When Zeke was about ten months old, I took him to a local conformation and obedience trainer; a person who made their living by showing, breeding and training dogs. She gave classes and seminars and was widely regarded as an expert. I was looking for answers. Or even better, a magic wand.
She asked me how old he was. Ten months I said. Oh, she said confidently, we’ll fix him. I felt hopeful and grateful. I described my journey with him so far; all the things I’d ‘tried’ that had so little success, including clicker training and she said, Ah, what do fish trainers know about dogs? And clicker training? The dogs are just throwing behaviors at you, just junk behaviors. Looking around the large arena filled with people and dogs that had come to learn from her, I felt affirmed in my decision to come to this expert.
She was the last ‘big name show competitor’ trainer I ever turned to. Zeke’s behavior continued to worsen in spite of my best efforts to ‘fix’ him according to her suggestions, all of which involved the application of corrections on a choke chain.
A few months later I stumbled onto a ‘pet dog’ trainer who was offering reactive dog classes. She set me on the path of management and positive reinforcement training, which then led me to attending a Clicker Expo, and discovering the amazing world of science-based behavior training. But that trainer’s bold statement has stuck with me. And the more I’ve read and studied the work of multi species trainers, from Bob and Marion Bailey to Ken Ramirez, the more I’ve marveled at it.

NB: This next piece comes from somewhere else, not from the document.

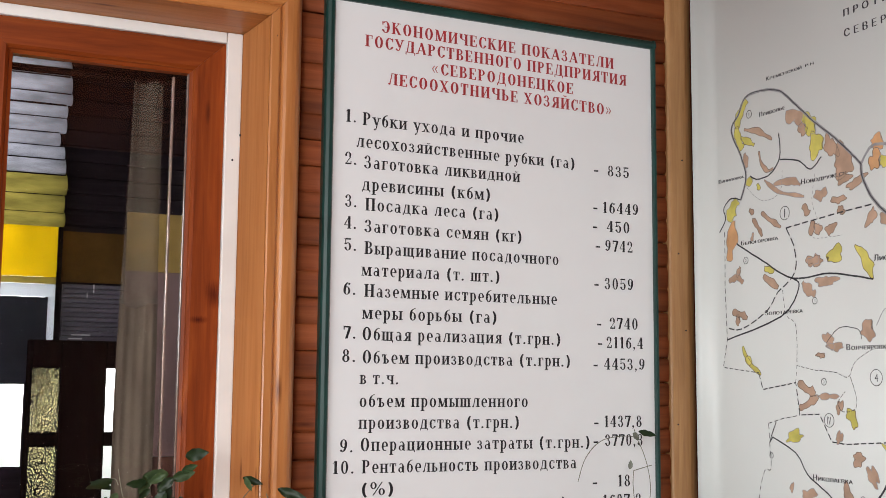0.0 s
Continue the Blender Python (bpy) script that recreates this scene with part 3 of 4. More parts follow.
def serif_lettering(name, text, x0, x1, z, cap, mat, parent, to_world, label=""):
    """One line of serif writing between x0 and x1 on its base line z."""
    pen, drawn = 0.0, []
    for i, ch in enumerate(text):
        step, polys = letter(ch)
        drawn += [(text[:i].count(" "), [(pen + x, y) for x, y in p]) for p in polys]
        pen += step
    a = min(x for w, p in drawn for x, y in p)
    b = max(x for w, p in drawn for x, y in p)
    kx = (x1 - x0) / (b - a)
    made = None
    for word in sorted({w for w, p in drawn}):
        vs, fs = [], []
        for n, p in enumerate(p for w, p in drawn if w == word):
            area = sum(p[i][0] * p[(i + 1) % len(p)][1] - p[(i + 1) % len(p)][0] * p[i][1] for i in range(len(p)))
            q = p if area > 0 else p[::-1]
            start = len(vs)
            depth = 0.0005 + 0.00003 * (n % 12)
            vs += [to_world(x0 + (x - a) * kx, z + y * cap, depth) for x, y in q]
            fs.append(tuple(range(start, start + len(q))))
        me = bpy.data.meshes.new(name)
        me.from_pydata(vs, [], fs)
        me.materials.append(mat)
        made = new(name, me)
        made.parent = parent
        if label:
            tagged(made, label)
    return made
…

Animal trainers developed and practiced positive reinforcement and applied behavioral analysis literally decades before dog trainers began to accept it. That makes me wonder. Dogs have been our loyal companions, living in our homes, willing to do anything we ask for thousands of years and yet many of us still view them with suspicion, fearing they are wanting to dominate and challenge us. Why have dog trainers been so late to the party?
I wonder if it isn’t a question of motivation. After all, if you’re working with an animal like an orca, or a silverback gorilla that can kill you in an instant, you might be bit more motivated to find a way to communicate with it.
Anyway, today I know the answer to that person’s question. Fish trainers? They know a lot.